BILLINGS — Community members came together Thursday in Billings to learn more about Montana's efforts to end to the missing persons crisis.
The Montana Department of Justice website lists close to 150 missing persons across the state. The task force started its two-day meeting at the Double Tree Hotel by Hilton on Thursday.
Montana lawmakers passed a bill last year to create the Missing Indigenous Person's Task Force following decades of concern. Attorney General Tim Fox has appointed representatives from every tribe in Montana.
Among the items discussed on Thursday’s were what search and rescue resources available and how to best use them.
"It needs to be a multi-faceted approach in that each government needs to recognize what it can bring to the table and what it can share," said Montana Deputy Attorney General Melissa Schlichting.
"And how we can work together mutually to address this issue beneficially for everyone involved. And so that no matter where someone goes missing, we have resources that we call on either from the federal government, the state government or the tribal government to respond to every missing persons case,” she continued.
Coordination of the agencies and response times were concerns shared at the task force meeting as well as during a community meeting. There are nearly 150 missing in Montana including 40 Native Americans – 19 females and 21 males.
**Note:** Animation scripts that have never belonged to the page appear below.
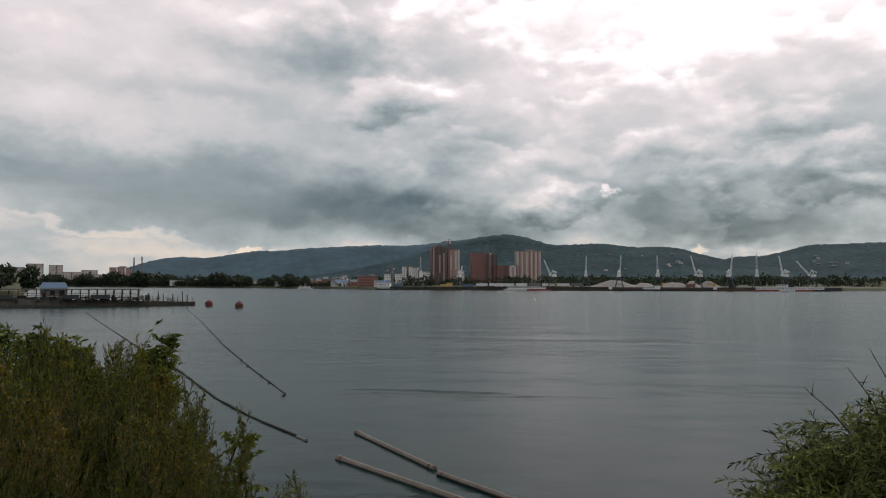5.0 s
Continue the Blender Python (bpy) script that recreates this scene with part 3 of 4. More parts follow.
DT = 1120.0
tower(-6.65, DT, 20, 24, 56.5, M_DARKFACE, "dark brown high-rise apartment block still being built", [(0.12, 2.0, 0, 1), (0.55, 2.2, 0.35, 0.8), (0.85, 2.0, 0.1, 0.85)], M_PINK, 7, crown=2.5)
tower(-5.58, DT + 2, 15, 24, 53.0, M_PINK, "pale red high-rise block with light corner strips", [(0.25, 2.4, 0.45, 0.85), (0.68, 2.4, 0.45, 0.95), (0.97, 2.2, 0, 1.0)], M_STRIP, 6)
tower(-4.98, DT - 14, 6, 12, 23.0, M_PANEL, "narrow white block beside the tall houses", (), None, 3)
tower(-3.70, DT + 4, 22, 24, 48.5, M_BRICK, "red brick high-rise apartment block under construction", [(0.9, 2.0, 0.0, 1.0)], M_DARKFACE, 8)
tower(-2.78, DT + 8, 14, 22, 47.0, M_DARKFACE, "dark unfinished high-rise frame with brick infill", [(0.3, 2.2, 0.0, 0.9), (0.75, 2.2, 0.0, 0.7)], M_BRICK, 5)
tower(-1.95, DT - 4, 18, 22, 30.0, M_BRICK, "lower red brick apartment block", [(0.2, 2.0, 0, 0.9), (0.6, 2.0, 0, 1.0)], M_DARKFACE, 6)
tower(-1.30, DT - 12, 8, 18, 30.0, M_PANEL, "slim pale block beside the brick tower", [(0.5, 2.6, 0, 0.93)], M_PINK, 3)
tower(-0.18, DT, 34, 22, 50.0, M_PINK, "pale red high-rise block with white balcony strips", [(0.05, 3.6, 0.62, 1.0), (0.24, 2.0, 0, 1), (0.42, 2.4, 0, 1), (0.62, 2.0, 0, 1), (0.8, 2.4, 0, 1), (0.97, 1.6, 0, 1)], M_STRIP, 12, crown=1.6)
tower(-8.92, DT + 60, 13, 16, 30.0, M_PANEL, "white panel apartment tower", [(0.5, 1.6, 0, 1)], M_DARKFACE, 4)
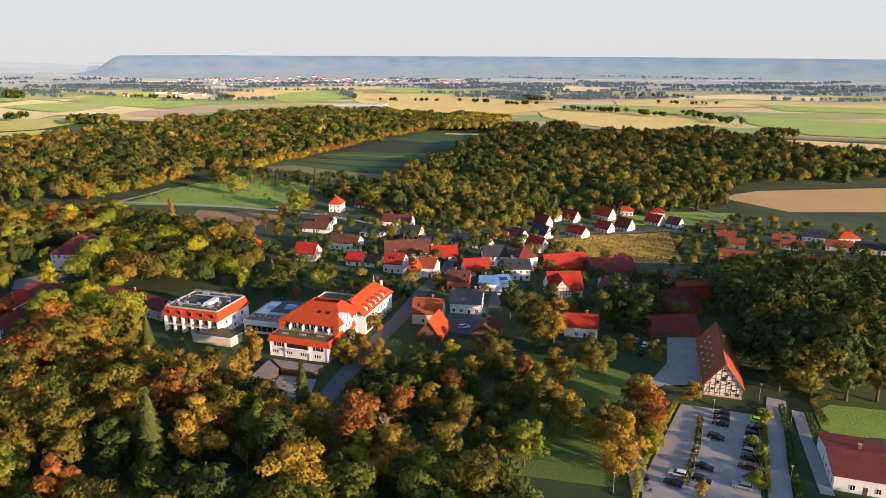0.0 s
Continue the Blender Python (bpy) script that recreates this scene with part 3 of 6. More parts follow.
def house(x, y, turn, w, d, he, hr, style, roof, wall, name="house"):
    """One village house. Its front wall faces the drone's side; style: a ridge along the front, p gable to the front,
    h hipped, f flat, s shallow, x along with a cross gable."""
    i = HOUSES[0]
    HOUSES[0] += 1
    rnd = random.Random(100 + i)
    kind = {"a": "gabled", "p": "front-gabled", "h": "hipped", "f": "flat-roofed", "s": "low-pitched", "x": "cross-gabled"}[style]
    size = "small" if w < 8 else "long" if w > 15 else ""
    barn = wall in ("wood",) or (wall == "timber" and w > 12)
    what = "barn" if barn else "house"
    label = " ".join(("%s %s %s %s with a %s roof" % (size, WALL_WORD[wall], kind, what, ROOF_WORD[roof])).split())
    t = empty(what if name == "house" else name, pose(x, y, ground(x, y), 0, 0, turn), label, what, "village houses")
    BLOCK.append((x, y, math.hypot(w, d) / 2 + 1.5))
    along = style in "ahsxf"
    rm = ROOF[roof]
    if style == "h":
        part("shell", gable_walls(bmesh.new(), w, d, he, 0, True), WALL[wall], t)
        hip_roof(t, w, d, he, hr, rm)
    elif style == "f":
        part("shell", gable_walls(bmesh.new(), w, d, he, 0, True), WALL[wall], t)
        part("roof", boxed(-w / 2 - 0.3, w / 2 + 0.3, -d / 2 - 0.3, d / 2 + 0.3, he + 0.003, he + 0.35), rm, t)
    else:
        part("shell", gable_walls(bmesh.new(), w, d, he, hr, along), WALL[wall], t)
        gable_roof(t, w, d, he, hr, along, rm)
    if style == "x":
        cw = d * 0.62
        bm = prism(bmesh.new(), [(-w / 2 + 0.4, -d / 2 - 2.4), (-w / 2 + 0.4 + cw, -d / 2 - 2.4), (-w / 2 + 0.4 + cw, -d / 2), (-w / 2 + 0.4, -d / 2)], -1.5, he)
        cx = -w / 2 + 0.4 + cw / 2
        v = [bm.verts.new(p) for p in ((cx - cw / 2, -d / 2 - 2.4, he), (cx + cw / 2, -d / 2 - 2.4, he), (cx, -d / 2 - 2.4, he + hr - 0.6))]
        bm.faces.new(v)
        part("cross_wing", bm, WALL[wall], t)
        cx0 = cx
        for s in (-1, 1):
            part("wing_roof", slab(bmesh.new(), [(cx + s * (cw / 2 + 0.5), -d / 2 - 2.9, he - 0.5), (cx + s * (cw / 2 + 0.5), 0, he - 0.5), (cx, 0, he + hr - 0.25), (cx, -d / 2 - 2.9, he + hr - 0.25)], 0.2), rm, t)
    win = WIN_DARK if wall in ("tan", "timber", "brick") else WIN
    if not barn:
        floors = max(1, int((he + 0.4) / 2.7))
        for f in range(floors):
            z = 1.6 + f * 2.75
            if z + 0.75 > he:
                continue
            n = max(2, int(w / 2.7))
            for k in range(n):
                xx = -w / 2 + w * (k + 0.5) / n
                if f == 0 and k == n // 2:
                    dr = part("door", boxed(xx - 0.5, xx + 0.5, -d / 2 - 0.05, -d / 2 + 0.02, 0.0, 2.1, bevel=0.02), M_DOOR, t)
                    continue
                if rnd.random() < 0.9:
                    window(t, win, xx, -d / 2, z, 0)
            for s, turn2 in ((1, 90), (-1, -90)):
                m = max(2, int(d / 3.2))
                for k in range(m):
                    if rnd.random() < 0.85:
                        window(t, win, s * w / 2, -d / 2 + d * (k + 0.5) / m, z, turn2)
        if style in "ax" and hr > 2.6:
            window(t, win, w / 2, 0, he + hr * 0.3, 90)
            window(t, win, -w / 2, 0, he + hr * 0.3, -90)
        if style == "p" and hr > 2.6:
            window(t, win, 0, -d / 2, he + hr * 0.3, 0)
        if style != "f":
            cx, cy = (rnd.uniform(-0.3, 0.3) * w, rnd.uniform(0.05, 0.16) * d)
            if style == "p":
                cx, cy = rnd.uniform(0.1, 0.2) * w, rnd.uniform(-0.2, 0.2) * d
            c = part("chimney", boxed(cx - 0.35, cx + 0.35, cy - 0.35, cy + 0.35, he, he + hr + 0.9, bevel=0.03), M_CHIM, t)
            part("chimney_cap", boxed(cx - 0.43, cx + 0.43, cy - 0.43, cy + 0.43, he + hr + 0.9, he + hr + 1.02), M_KERB, c)
        if style == "a" and hr > 3.2 and rnd.random() < 0.6:
            for k in range(rnd.choice((1, 2))):
                u = rnd.uniform(-0.32, 0.32) * w
                yy = -d * 0.25
                zz = he + hr * 0.5
                sl = math.degrees(math.atan2(hr, d / 2))
                s = part("skylight", boxed(-0.5, 0.5, -0.6, 0.6, 0.0, 0.14, bevel=0.02), M_GLASS, t)
                s.matrix_local = pose(u, yy, zz + 0.16, sl, 0, 0)
        if style == "a" and w > 8 and rnd.random() < 0.1:
            s = part("solar_panel", boxed(-1.9, 1.9, -1.1, 1.1, 0.0, 0.1), M_SOLAR, t, "dark blue solar panels")
            s.matrix_local = pose(w * 0.12, -d * 0.25, he + hr * 0.5 + 0.2, math.degrees(math.atan2(hr, d / 2)), 0, 0)
    else:
        part("barn_door", boxed(-1.6, 1.6, -d / 2 - 0.08, -d / 2 + 0.02, 0, min(3.0, he - 0.3), bevel=0.02), M_DOOR, t)
        for k in (-0.34, 0.34):
            window(t, WIN_SMALL, k * w, -d / 2, he * 0.6, 0)
    if wall == "timber" and he > 3:
        timbering(t, w, 0.4, he, -d / 2, 0, hr if style == "p" else 0)
        timbering(t, d, 0.4, he, -w / 2, 90, hr if style in "ax" else 0)
        if style == "x":
            timbering(t, cw, 0.4, he, -d / 2 - 2.4, 0, hr - 0.6, 1.3, cx0)
    return t

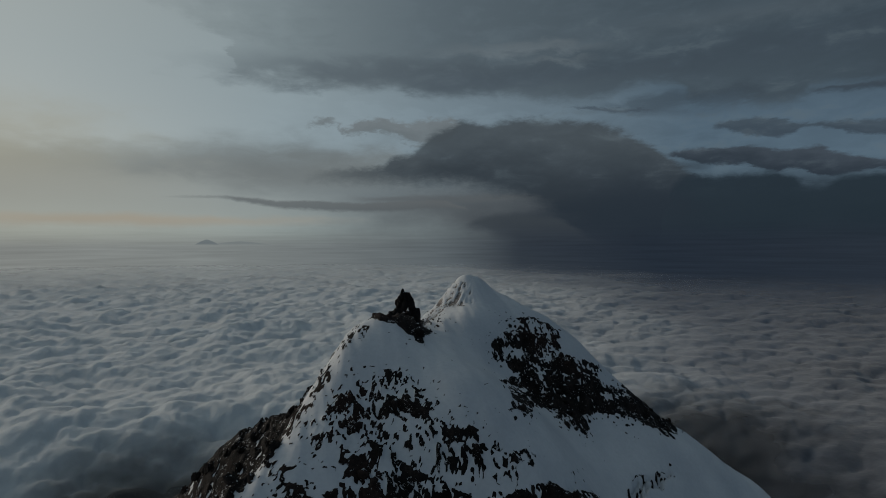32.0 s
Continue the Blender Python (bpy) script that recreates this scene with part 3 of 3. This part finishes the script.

The task force is trying to find missing persons and determine what leads to their disappearances.
"We heard a lot of discussion about meth and drugs in communities and how that's contributing to missing persons cases," Schlichting said.
"We've also heard from around other communities, human trafficking, sex trafficking. All of those things contribute to missing persons. And so we're really looking for better ways to address all of those issues."
The task force will wrap up its two-day meeting on Friday.